Des applications infinies

Autre facteur crucial de « l’hyper croissance » de la jeune société, qui compte sept collaborateurs et prévoit le lancement d’un site industriel d’ici à fin 2015 grâce à une récente levée de fonds de 740.000 euros: les champs d’application semblent tout simplement … infinis. Les secteurs du luxe, du design, de la décoration, de la mode, avec les textiles intelligents, ont déjà manifesté leur intérêt pour les peintures, vernis, encres ou granulés de plastique produits par l’entreprise.

On peut imaginer des flacons de parfum qui changent de couleur, des objets personnalisés confie Jean-François Létard, mais sans fournir plus de détails, soucieux de confidentialité.

« Cela peut être utile pour la lutte contre la contrefaçon, grâce à des marquages dissimulés se révélant sous une certaine lumière ou à une température donnée, pour la sécurité alimentaire grâce à des code-barres qui changent de couleur de manière irréversible lorsque la chaîne du froid a été rompue… », énumère Camille Tanguy, chargée d’affaires.

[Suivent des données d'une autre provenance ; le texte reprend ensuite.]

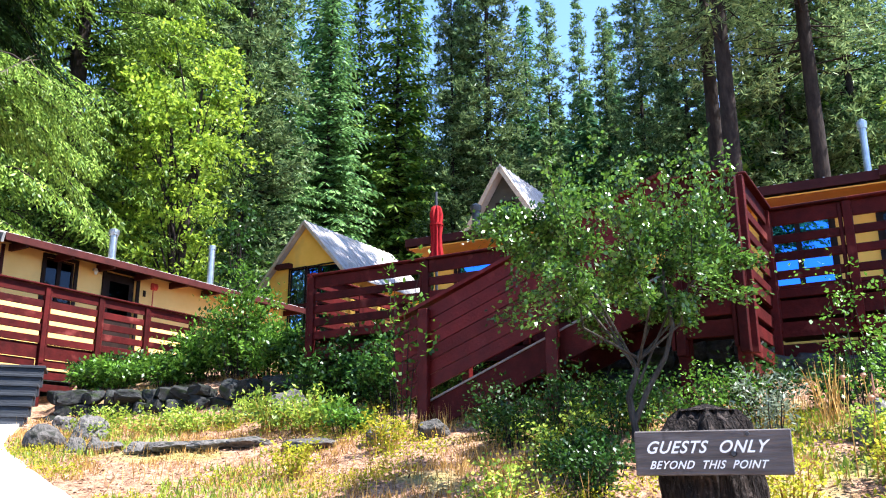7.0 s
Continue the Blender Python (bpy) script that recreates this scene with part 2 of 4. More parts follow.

L’architecture ou le sport offrent aussi de multiples débouchés : rideaux s’opacifiant au soleil, stockage de lumière à travers des plafonds luminescents, terrain de tennis changeant de couleur à l’impact de la balle pour l’arbitrage… D’autant que les « combinaisons » des propriétés des pigments paraissent « illimitées », souligne Clément Chatelier, responsable de laboratoire.

Mais un des plus vastes champs d’application de cette révolution technologique est, sans nul doute, celui de la sécurité, notamment industrielle. OliKrom travaille déjà avec les groupes Airbus et Safran sur les pièces qui équiperont les avions de demain, car, pour la maintenance, « un des enjeux, c’est d’être capable de voir rapidement si une pièce a subi un choc anormal ». Dans les usines, les traces d’usure des équipements pourront, de la même façon, être « contrôlées de visu ». On peut également imaginer une réduction des accidents du travail ou domestiques grâce au changement de couleur d’outils ou d’ustensiles soumis à des températures élevées ou encore une modification de couleur des portes de sécurité en cas d’incendie…

Et que dire des possibilités ouvertes par des pigments capables de réagir à la présence de gaz ou de solvants, sur lesquels l’entreprise poursuit ses recherches ?

« Le marché est immense, d’autres entreprises vont s’y mettre« , prédit Jean-François Létard, qui se félicite que cette technologie innovante soit française, tout en soulignant l’importance de l’écosystème d’aides publiques qui lui ont permis de mûrir son projet. Et, à l’image de ses pigments « caméléon », de passer sans difficulté du statut de chercheur à celui d’entrepreneur.